DATASET EXCERPT:
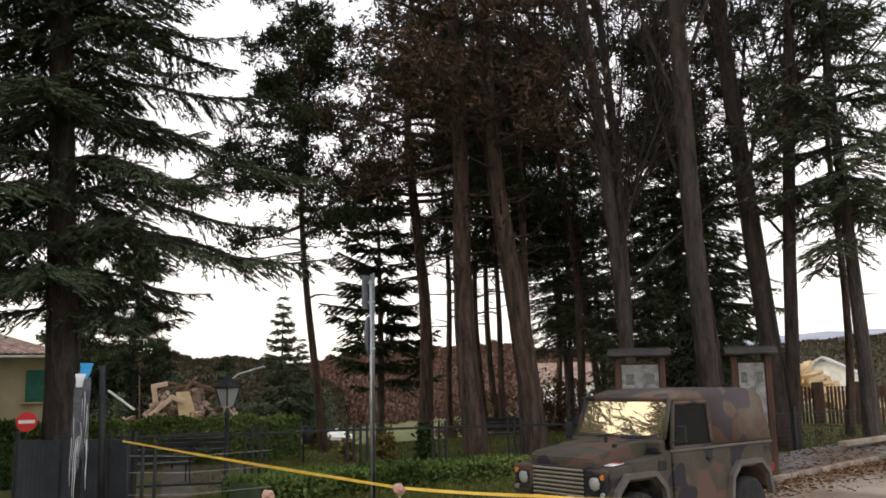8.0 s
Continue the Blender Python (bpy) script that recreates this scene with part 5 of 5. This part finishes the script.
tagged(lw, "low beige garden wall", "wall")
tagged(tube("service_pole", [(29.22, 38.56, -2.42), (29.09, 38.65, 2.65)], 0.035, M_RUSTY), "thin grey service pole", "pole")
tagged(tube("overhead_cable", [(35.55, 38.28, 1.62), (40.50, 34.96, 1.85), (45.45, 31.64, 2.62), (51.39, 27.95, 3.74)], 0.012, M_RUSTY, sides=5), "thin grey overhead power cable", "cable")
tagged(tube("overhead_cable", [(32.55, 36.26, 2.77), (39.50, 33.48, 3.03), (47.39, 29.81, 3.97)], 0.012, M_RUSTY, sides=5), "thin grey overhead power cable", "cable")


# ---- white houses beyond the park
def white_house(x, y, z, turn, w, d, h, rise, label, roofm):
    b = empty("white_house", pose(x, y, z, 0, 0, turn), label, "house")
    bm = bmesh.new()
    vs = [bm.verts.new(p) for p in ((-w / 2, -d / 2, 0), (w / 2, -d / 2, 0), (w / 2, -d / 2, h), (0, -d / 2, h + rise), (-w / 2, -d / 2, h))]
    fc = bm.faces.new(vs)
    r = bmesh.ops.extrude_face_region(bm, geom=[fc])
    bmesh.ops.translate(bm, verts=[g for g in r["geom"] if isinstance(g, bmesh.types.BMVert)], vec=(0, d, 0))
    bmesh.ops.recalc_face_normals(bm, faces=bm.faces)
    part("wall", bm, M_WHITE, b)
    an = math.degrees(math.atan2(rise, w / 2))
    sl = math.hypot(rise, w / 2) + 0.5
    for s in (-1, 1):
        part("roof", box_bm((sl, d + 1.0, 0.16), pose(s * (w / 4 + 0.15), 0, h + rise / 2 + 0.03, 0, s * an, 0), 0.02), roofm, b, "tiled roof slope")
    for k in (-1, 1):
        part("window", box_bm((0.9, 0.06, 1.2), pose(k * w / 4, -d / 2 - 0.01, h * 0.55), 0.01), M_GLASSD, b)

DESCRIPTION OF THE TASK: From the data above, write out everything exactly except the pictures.

TASK ANSWER:
8.0 s
Continue the Blender Python (bpy) script that recreates this scene with part 5 of 5. This part finishes the script.
tagged(lw, "low beige garden wall", "wall")
tagged(tube("service_pole", [(29.22, 38.56, -2.42), (29.09, 38.65, 2.65)], 0.035, M_RUSTY), "thin grey service pole", "pole")
tagged(tube("overhead_cable", [(35.55, 38.28, 1.62), (40.50, 34.96, 1.85), (45.45, 31.64, 2.62), (51.39, 27.95, 3.74)], 0.012, M_RUSTY, sides=5), "thin grey overhead power cable", "cable")
tagged(tube("overhead_cable", [(32.55, 36.26, 2.77), (39.50, 33.48, 3.03), (47.39, 29.81, 3.97)], 0.012, M_RUSTY, sides=5), "thin grey overhead power cable", "cable")


# ---- white houses beyond the park
def white_house(x, y, z, turn, w, d, h, rise, label, roofm):
    b = empty("white_house", pose(x, y, z, 0, 0, turn), label, "house")
    bm = bmesh.new()
    vs = [bm.verts.new(p) for p in ((-w / 2, -d / 2, 0), (w / 2, -d / 2, 0), (w / 2, -d / 2, h), (0, -d / 2, h + rise), (-w / 2, -d / 2, h))]
    fc = bm.faces.new(vs)
    r = bmesh.ops.extrude_face_region(bm, geom=[fc])
    bmesh.ops.translate(bm, verts=[g for g in r["geom"] if isinstance(g, bmesh.types.BMVert)], vec=(0, d, 0))
    bmesh.ops.recalc_face_normals(bm, faces=bm.faces)
    part("wall", bm, M_WHITE, b)
    an = math.degrees(math.atan2(rise, w / 2))
    sl = math.hypot(rise, w / 2) + 0.5
    for s in (-1, 1):
        part("roof", box_bm((sl, d + 1.0, 0.16), pose(s * (w / 4 + 0.15), 0, h + rise / 2 + 0.03, 0, s * an, 0), 0.02), roofm, b, "tiled roof slope")
    for k in (-1, 1):
        part("window", box_bm((0.9, 0.06, 1.2), pose(k * w / 4, -d / 2 - 0.01, h * 0.55), 0.01), M_GLASSD, b)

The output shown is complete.